Y’town schools new plan is founded on an old idea


We have no doubt that our support for the Youngs-town City School District’s reconfiguration unveiled recently by Chief Executive Officer Krish Mohip will prompt some readers to accuse us of being inconsistent.

After all, we encouraged former Superintendent Dr. Connie Hathorn to act boldly in creating a new paradigm for the academically imploding urban school system.

Hathorn did just that. He developed such an unconventional scheme for kindergarten to 12th grade that his critics predicated chaos. They were wrong.

To be sure, there were growing pains, especially with the creation of two high schools for the 2011 academic year.

Chaney High School opened as a Science, Technology, Engineering and Math (STEM) and Visual- and Performing- Arts (VPA) school for sixth- through 12th-graders. East High School, for 10th- through 12th-graders, focused on business, education and law. Both schools adhered to core academic courses.

Unfortunately, Hathorn’s resignation in 2015 came at the most inopportune time for the academically troubled district.

The persistent failure of Youngstown’s students in the state proficiency tests forced the governor and the General Assembly to act. House Bill 70 is designed to provide flexibility in the governance of failing school districts.

Under the act, commonly referred to as the Youngstown Plan, control of the district was handed to a special state academic distress commission, thereby marginalizing the elected school board.

The commission was empowered to hire a chief executive officer with sweeping powers to run the Youngstown system. Enter Mohip.

The veteran public-school educator from Chicago has been on the job since June, and in that time has developed an academic recovery blueprint. The reconfiguration of the schools is the foundation upon which the academic revival will be built.

Yes, it is a major departure from former Superintendent Hathorn’s vision in that it embraces tradition.

Parental involvement

The return to neighborhood schools is not only designed to ensure that students throughout the city have the same academic opportunities and programs, but it is meant to engender parental involvement.

One of Hathorn’s loudest complaints about Youngstown was the lack of participation by parents and guardians in the school lives of their children.

Mohip, who has consistently argued that all students can learn under the proper circumstances, is aiming for a holistic approach to education in the urban school district.

“When we complain about parents not showing up and parental involvement, we have to consider it’s really hard for them transportation-wise when their kids’ schools are on the other side of the city,” Mohip said in rolling out the reconfiguration plan a couple of weeks ago. “This is about getting the kids as close as possible to their schools.”

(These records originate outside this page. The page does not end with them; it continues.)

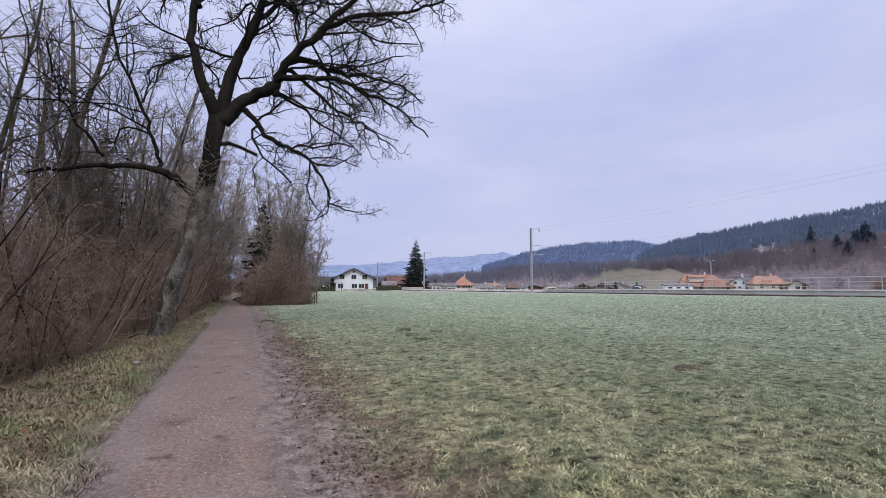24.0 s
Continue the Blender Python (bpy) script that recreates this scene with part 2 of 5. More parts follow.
def gravel():
    m, t, p = node_mat("trodden_gravel", 0.95, 0.2)
    col = blend(t, noise_fac(t, 1.2, 5, 0.35, 0.65), (0.180, 0.133, 0.112), (0.250, 0.193, 0.165))
    track = noise_fac(t, 0.8, 4, 0.40, 0.62, (4.5, 0.35, 1.0))
    col = blend(t, track, col, (0.228, 0.162, 0.134))
    col = blend(t, noise_fac(t, 2.6, 6, 0.62, 0.70), col, (0.120, 0.086, 0.066))
    v = t.nodes.new("ShaderNodeTexVoronoi")
    v.inputs["Scale"].default_value = 70.0
    g = t.nodes.new("ShaderNodeNewGeometry")
    t.links.new(g.outputs["Position"], v.inputs["Vector"])
    bw = t.nodes.new("ShaderNodeRGBToBW")
    t.links.new(v.outputs["Color"], bw.inputs[0])
    col = blend(t, 1.0, col, blend(t, bw.outputs[0], (0.80, 0.80, 0.80), (1.22, 1.22, 1.22)), "MULTIPLY")
    f = noise_fac(t, 26.0, 5, 0.3, 0.7)
    col = blend(t, 1.0, col, blend(t, f, (0.68, 0.67, 0.66), (1.26, 1.26, 1.26)), "MULTIPLY")
    # paler frosted margins, cool grey on the wood side
    s = t.nodes.new("ShaderNodeSeparateXYZ")
    t.links.new(g.outputs["Position"], s.inputs["Vector"])
    wob = maths(t, "MULTIPLY", maths(t, "SUBTRACT", noise_fac(t, 3.0, 5), 0.5), 0.34)
    right = t.nodes.new("ShaderNodeMapRange")
    right.inputs["From Min"].default_value, right.inputs["From Max"].default_value = -0.28, 0.10
    t.links.new(maths(t, "ADD", s.outputs["X"], wob), right.inputs["Value"])
    strip = blend(t, noise_fac(t, 7.0, 7, 0.38, 0.62), (0.125, 0.096, 0.084), (0.255, 0.214, 0.194))
    strip = blend(t, 1.0, strip, blend(t, noise_fac(t, 38.0, 4, 0.34, 0.66), (0.60, 0.59, 0.58), (1.30, 1.30, 1.30)), "MULTIPLY")
    col = blend(t, right.outputs["Result"], col, strip)
    left = t.nodes.new("ShaderNodeMapRange")
    left.inputs["From Min"].default_value, left.inputs["From Max"].default_value = -1.10, -1.50
    left.inputs["To Max"].default_value = 0.5
    t.links.new(maths(t, "ADD", s.outputs["X"], wob), left.inputs["Value"])
    col = blend(t, left.outputs["Result"], col, blend(t, noise_fac(t, 12.0, 5), (0.130, 0.112, 0.118), (0.265, 0.240, 0.250)))
    t.links.new(col, p.inputs["Base Color"])
    relief(t, p, maths(t, "ADD", f, maths(t, "MULTIPLY", v.outputs["Distance"], 0.8)), 0.7, 0.015)
    return m


GRAVEL = gravel()
BARK_PATCH = mottled("patchy_mossy_bark", (0.026, 0.024, 0.017), (0.165, 0.150, 0.128), 1.7, 20, 0.95, 1.0, 0.05, stretch=(1, 1, 0.5), dirt=(0.045, 0.044, 0.026))
BARK_STREAK = mottled("dark_streaked_bark", (0.030, 0.025, 0.020), (0.085, 0.074, 0.060), 4, 24, 0.9, 0.8, 0.03, stretch=(1, 1, 0.4))
BARK = mottled("grey_bark", (0.034, 0.029, 0.024), (0.205, 0.186, 0.162), 4.5, 26, 0.95, 1.0, 0.05, stretch=(1, 1, 0.35), dirt=(0.250, 0.235, 0.205))
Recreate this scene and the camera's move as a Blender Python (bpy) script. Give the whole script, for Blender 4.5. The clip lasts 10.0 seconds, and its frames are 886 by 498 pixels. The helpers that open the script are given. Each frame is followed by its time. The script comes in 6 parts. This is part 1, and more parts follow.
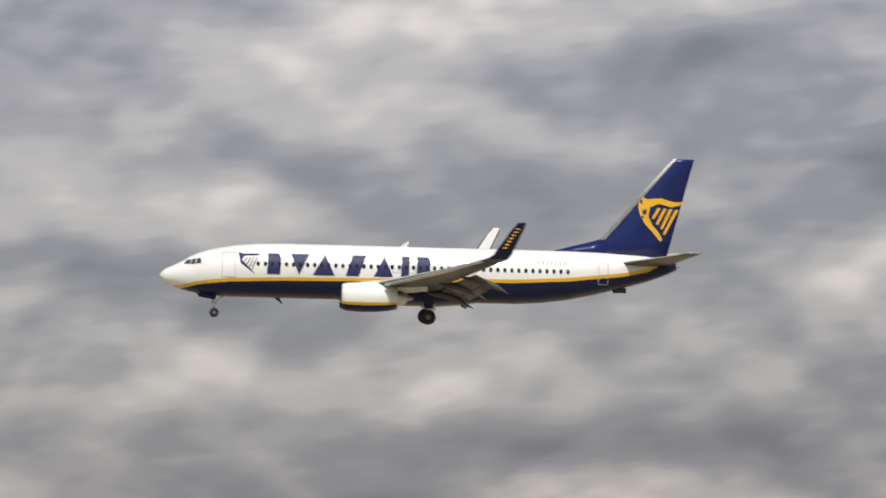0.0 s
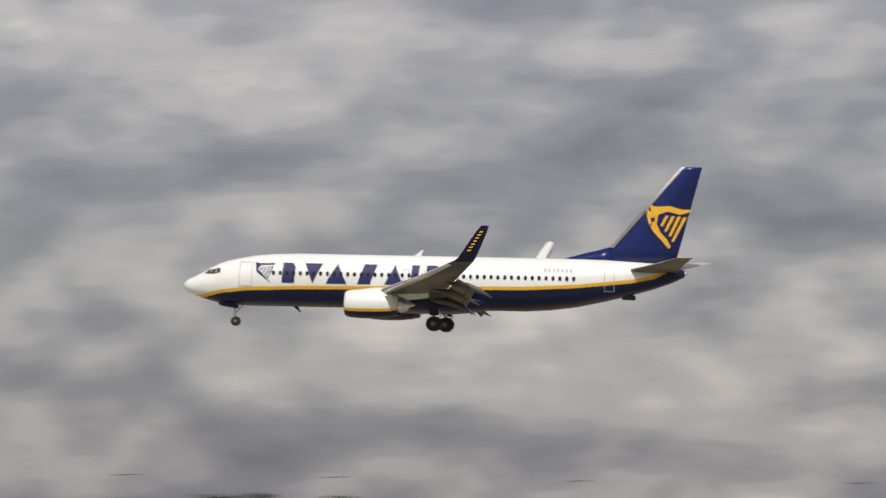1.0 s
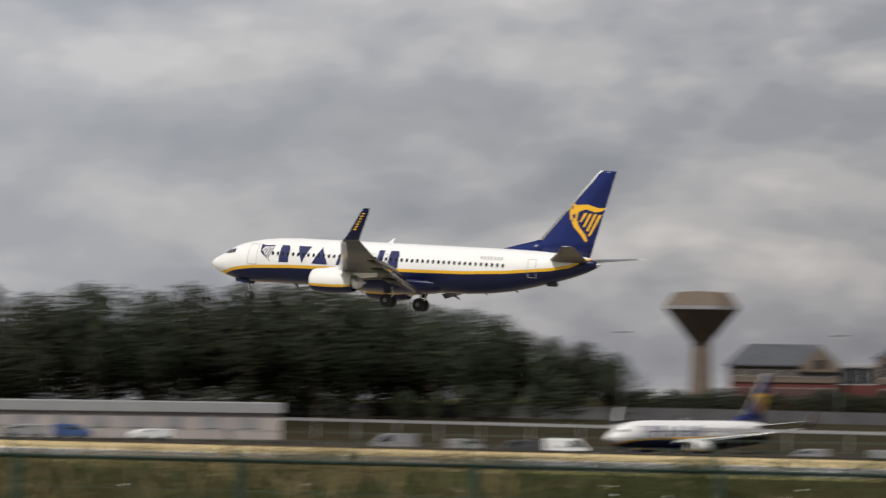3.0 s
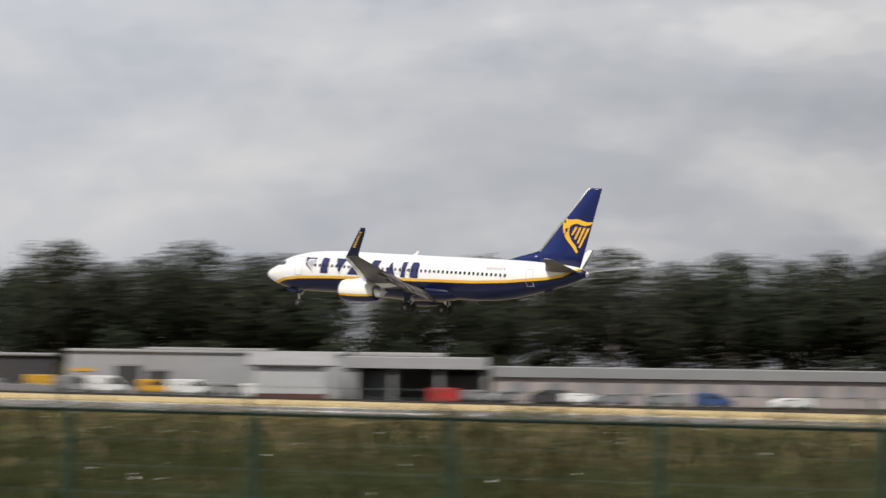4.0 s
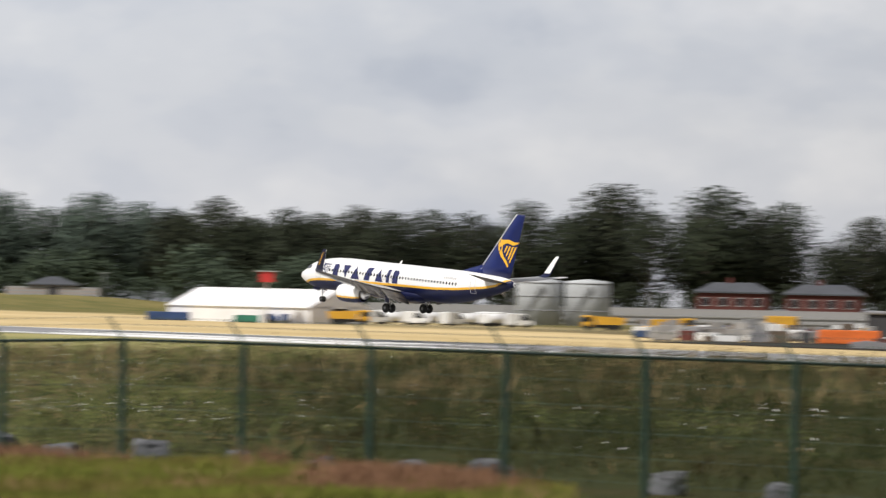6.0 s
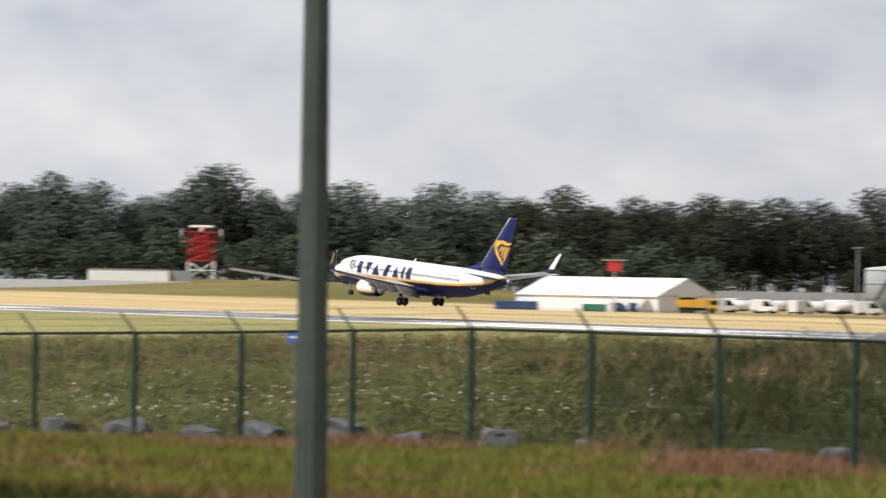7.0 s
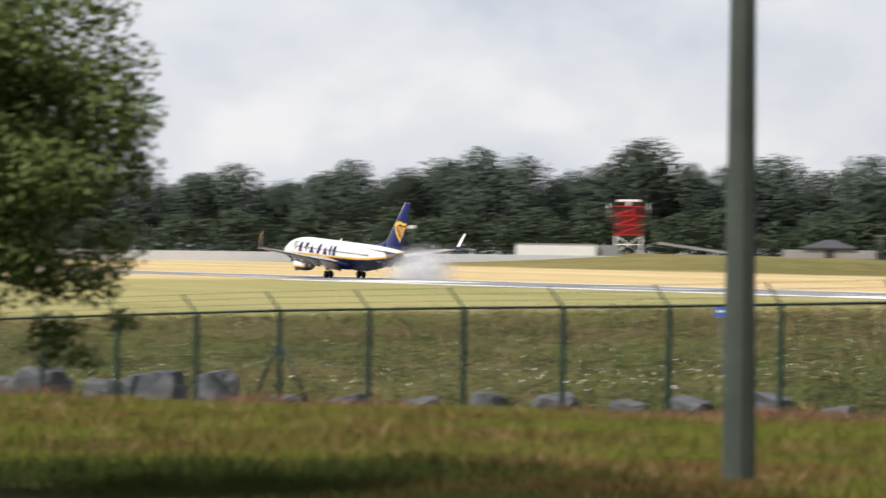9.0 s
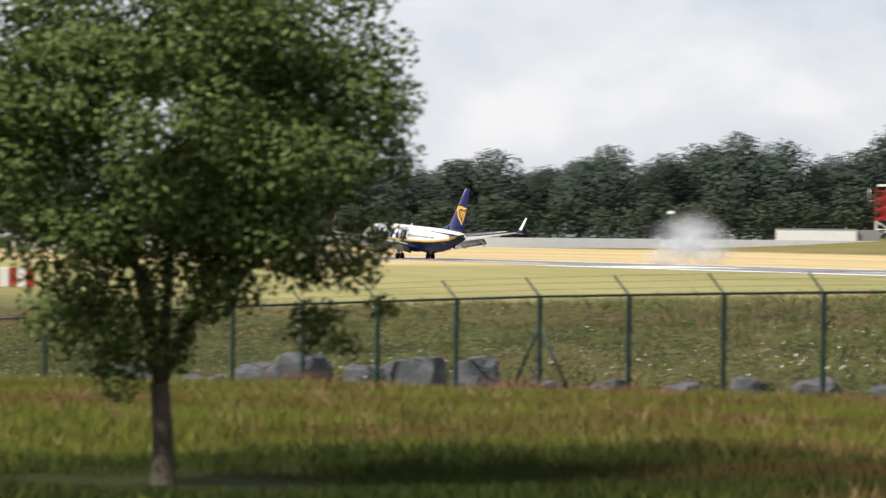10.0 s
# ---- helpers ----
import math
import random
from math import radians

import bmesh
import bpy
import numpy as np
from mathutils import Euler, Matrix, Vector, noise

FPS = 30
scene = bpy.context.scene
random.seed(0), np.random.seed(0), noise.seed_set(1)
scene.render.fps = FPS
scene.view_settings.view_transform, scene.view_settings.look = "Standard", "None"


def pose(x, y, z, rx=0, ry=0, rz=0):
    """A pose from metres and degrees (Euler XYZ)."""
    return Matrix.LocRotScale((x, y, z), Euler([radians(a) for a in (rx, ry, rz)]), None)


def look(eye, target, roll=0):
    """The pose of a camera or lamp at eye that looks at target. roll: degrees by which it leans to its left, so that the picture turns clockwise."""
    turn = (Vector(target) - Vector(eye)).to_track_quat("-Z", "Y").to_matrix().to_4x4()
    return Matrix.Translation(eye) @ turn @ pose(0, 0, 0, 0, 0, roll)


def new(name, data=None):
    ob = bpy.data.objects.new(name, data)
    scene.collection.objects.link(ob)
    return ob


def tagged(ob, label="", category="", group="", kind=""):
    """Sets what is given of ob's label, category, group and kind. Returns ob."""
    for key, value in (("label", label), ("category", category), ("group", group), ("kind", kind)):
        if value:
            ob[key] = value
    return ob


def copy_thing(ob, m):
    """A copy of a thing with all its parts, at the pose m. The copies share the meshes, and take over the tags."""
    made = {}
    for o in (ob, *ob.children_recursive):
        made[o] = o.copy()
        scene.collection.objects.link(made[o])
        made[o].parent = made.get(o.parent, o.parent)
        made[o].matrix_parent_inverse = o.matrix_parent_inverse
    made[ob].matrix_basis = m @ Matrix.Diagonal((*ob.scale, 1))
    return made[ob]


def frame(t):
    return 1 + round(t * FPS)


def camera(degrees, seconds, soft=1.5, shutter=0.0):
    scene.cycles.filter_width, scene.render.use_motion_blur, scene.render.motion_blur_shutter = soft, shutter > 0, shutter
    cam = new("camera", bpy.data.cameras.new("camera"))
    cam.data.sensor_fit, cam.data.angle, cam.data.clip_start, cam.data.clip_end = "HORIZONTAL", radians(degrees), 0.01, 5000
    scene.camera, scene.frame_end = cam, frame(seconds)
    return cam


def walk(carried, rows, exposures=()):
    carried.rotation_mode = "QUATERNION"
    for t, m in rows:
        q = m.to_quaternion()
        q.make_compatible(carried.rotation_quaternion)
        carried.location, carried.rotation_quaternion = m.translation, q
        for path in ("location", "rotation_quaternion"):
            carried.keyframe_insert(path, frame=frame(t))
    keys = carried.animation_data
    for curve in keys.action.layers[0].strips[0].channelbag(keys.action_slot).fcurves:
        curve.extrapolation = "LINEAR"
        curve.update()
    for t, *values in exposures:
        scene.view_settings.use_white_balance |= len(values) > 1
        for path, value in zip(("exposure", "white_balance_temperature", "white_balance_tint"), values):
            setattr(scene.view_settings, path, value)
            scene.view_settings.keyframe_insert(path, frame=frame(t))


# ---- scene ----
H = 6.79          # eye above the runway
cam = camera(11.28, 10.0, soft=1.3, shutter=0.72)
# focused far out over the runway
cam.data.dof.use_dof, cam.data.dof.focus_distance, cam.data.dof.aperture_fstop = True, 420.0, 5.0

# seconds, turn to the left, tilt, lean (degrees); the camera stands on a bank and pans
CAM = (
    (0.0, -0.871, 3.982, -0.140),
    (0.5, 4.804, 3.494, -0.144),
    (1.0, 11.059, 3.415, 0.030),
    (1.5, 16.749, 2.994, 0.430),
    (2.0, 21.800, 2.319, 0.910),
    (2.5, 26.943, 1.999, 0.908),
    (2.7, 28.580, 1.879, 0.888),
    (3.8, 37.377, 1.249, 0.810),
    (4.0, 39.078, 1.176, 0.820),
    (4.5, 42.515, 0.963, 0.823),
    (5.0, 45.666, 0.750, 0.981),
    (5.5, 48.250, 0.552, 1.089),
    (5.7, 49.101, 0.516, 1.175),
    (6.8, 54.330, 0.275, 0.904),
    (7.0, 54.975, 0.234, 0.924),
    (7.5, 56.575, 0.145, 0.805),
    (8.0, 57.882, 0.023, 0.630),
    (8.5, 58.953, -0.069, 0.545),
    (9.0, 60.424, -0.173, 0.715),
    (9.5, 62.388, -0.308, 0.672),
    (10.0, 63.735, -0.389, 0.540),
    (10.1, 63.97, -0.404, 0.515),
)


def walk_path():
    return [(t, pose(0, 0, H, 90 + tilt, 0, turn) @ pose(0, 0, 0, 0, 0, lean)) for t, turn, tilt, lean in CAM]


walk(cam, walk_path(), exposures=((0.0, 0.06), (1.0, -0.04), (1.5, -0.08), (2.0, -0.13), (2.7, -0.10), (3.8, 0.20), (5.5, 0.27), (7.0, 0.38), (8.5, 0.46), (10.0, 0.56)))

# ---- sky and sun ----
SUN_EL, SUN_AZ = 50.0, 172.0   # azimuth clockwise from +y: behind the camera


def make_world():
    w = bpy.data.worlds.new("sky")
    scene.world = w
    w.use_nodes = True
    nt = w.node_tree
    nt.nodes.clear()
    N, L = nt.nodes.new, nt.links.new
    out, bg = N("ShaderNodeOutputWorld"), N("ShaderNodeBackground")
    sky = N("ShaderNodeTexSky")
    sky.sky_type, sky.sun_disc = "NISHITA", False
    sky.sun_elevation, sky.sun_rotation = radians(SUN_EL), radians(SUN_AZ)
    tc = N("ShaderNodeTexCoord")

    def noise_of(scale, zs, detail, rough, off, dist=0.0):
        mp = N("ShaderNodeMapping")
        mp.inputs["Scale"].default_value = (1, 1, zs)
        mp.inputs["Location"].default_value = off
        L(tc.outputs["Generated"], mp.inputs["Vector"])
        nz = N("ShaderNodeTexNoise")
        nz.inputs["Scale"].default_value, nz.inputs["Detail"].default_value = scale, detail
        nz.inputs["Roughness"].default_value, nz.inputs["Distortion"].default_value = rough, dist
        L(mp.outputs["Vector"], nz.inputs["Vector"])
        return nz.outputs["Fac"]

    def mixer(kind, a, b, fac=None, val=1.0):
        m = N("ShaderNodeMix")
        m.data_type, m.blend_type = "RGBA", kind
        m.inputs[0].default_value = val
        if fac is not None:
            L(fac, m.inputs[0])
        for s, k in ((a, 6), (b, 7)):
            if isinstance(s, tuple):
                m.inputs[k].default_value = (*s, 1)
            else:
                L(s, m.inputs[k])
        return m.outputs[2]

    def ramp(src, stops):
        r = N("ShaderNodeValToRGB")
        r.color_ramp.interpolation = "EASE"
        while len(r.color_ramp.elements) < len(stops):
            r.color_ramp.elements.new(0.5)
        for e, (p, c) in zip(r.color_ramp.elements, stops):
            e.position, e.color = p, (c[0], c[1], c[2], 1)
        L(src, r.inputs["Fac"])
        return r.outputs["Color"]

    def sums(a, ka, b=None, kb=0.0, c=0.0):
        """a * ka + b * kb + c"""
        m = N("ShaderNodeMath")
        m.operation = "MULTIPLY_ADD"
        L(a, m.inputs[0])
        m.inputs[1].default_value = ka
        m.inputs[2].default_value = c
        if b is not None:
            L(sums(b, kb, None, 0.0, c), m.inputs[2])
        return m.outputs[0]

    def billows(scale, zs, off, rise, detail, rough, gain, relief):
        """Banked cloud: dense bodies, lighter along their upper edges."""
        body = noise_of(scale, zs, detail, rough, off, 0.12)
        above = noise_of(scale, zs, detail, rough, (off[0], off[1], off[2] + rise), 0.12)
        return sums(body, gain + relief, above, -relief, 0.5 - gain * 0.5)

    banks = billows(11.0, 2.5, (3.1, 1.7, 0.62), 0.026, 4, 0.47, 1.0, 1.9)
    puffs = billows(30.0, 1.6, (0.3, 5.7, 2.4), 0.014, 4.5, 0.52, 0.8, 2.0)
    heavy = sums(banks, 0.62, puffs, 0.48, -0.02)
    cloud = ramp(heavy, ((0.12, (0.174, 0.173, 0.199)), (0.40, (0.261, 0.254, 0.281)), (0.53, (0.342, 0.328, 0.346)), (0.68, (0.46, 0.433, 0.430)), (0.98, (0.70, 0.645, 0.615))))
    # duller towards the horizon
    sep0, low = N("ShaderNodeSeparateXYZ"), N("ShaderNodeMapRange")
    L(tc.outputs["Generated"], sep0.inputs[0])
    L(sep0.outputs["Z"], low.inputs["Value"])
    low.inputs["From Min"].default_value, low.inputs["From Max"].default_value = 0.0, 0.12
    low.inputs["To Min"].default_value, low.inputs["To Max"].default_value = 0.80, 1.06
    cloud = mixer("MULTIPLY", cloud, low.outputs["Result"])
    # thinner, brighter cloud towards the left end of the pan (-x)
    sep = N("ShaderNodeSeparateXYZ")
    L(tc.outputs["Generated"], sep.inputs[0])
    mr = N("ShaderNodeMapRange")
    mr.interpolation_type = "SMOOTHSTEP"
    mr.inputs["From Min"].default_value, mr.inputs["From Max"].default_value = -0.27, -0.92
    L(sep.outputs["X"], mr.inputs["Value"])
    veil = sums(billows(9.0, 2.5, (1.3, 4.2, 0.9), 0.026, 4, 0.47, 1.0, 1.8), 0.6, billows(24.0, 1.6, (5.3, 0.2, 1.9), 0.015, 5, 0.5, 0.9, 1.8), 0.5, -0.012)
    thin = ramp(veil, ((0.10, (0.41, 0.437, 0.51)), (0.40, (0.50, 0.518, 0.575)), (0.58, (0.545, 0.556, 0.600)), (0.95, (0.64, 0.638, 0.66))))
    cloud = mixer("MIX", cloud, thin, mr.outputs["Result"])
    sk = mixer("MULTIPLY", sky.outputs["Color"], (0.1, 0.1, 0.1))
    L(mixer("MIX", sk, cloud, None, 0.9), bg.inputs["Color"])
    bg.inputs["Strength"].default_value = 1.0
    L(bg.outputs[0], out.inputs["Surface"])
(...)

Just as the formation of the high schools were the focus of Hathorn’s scheme, Chaney and East figure prominently in Mohip’s design.

The district will be split in two high-school regions: After eighth grade, students from Martin Luther King, Harding, Williamson and Taft elementary will attend East High.

Students from Paul C. Bunn Elementary, Discovery at Kirkmere, Volney Rogers Middle School, McGuffey Elementary and Programs of Promise at Wilson will attend a newly configured Chaney High School.

But even while he reorganizes the schools, evaluates the administrative and teaching staffs, upgrades the curriculum and reaches out to the community, Mohip has his eyes wide open.

“If anybody tells you the reconfiguration model will get us out of academic distress, that’s a lie,” the CEO told Vindicator editors and writers. “It’s all about teaching and learning.”

It is clear that the academic recovery won’t occur immediately, so this question looms: Will the chief executive officer be around for as long as it takes to ensure that Youngstown’s students not only excel in the state tests, but are ready for the academic rigors of college?

We hope Mohip stays put. The district can ill afford another change.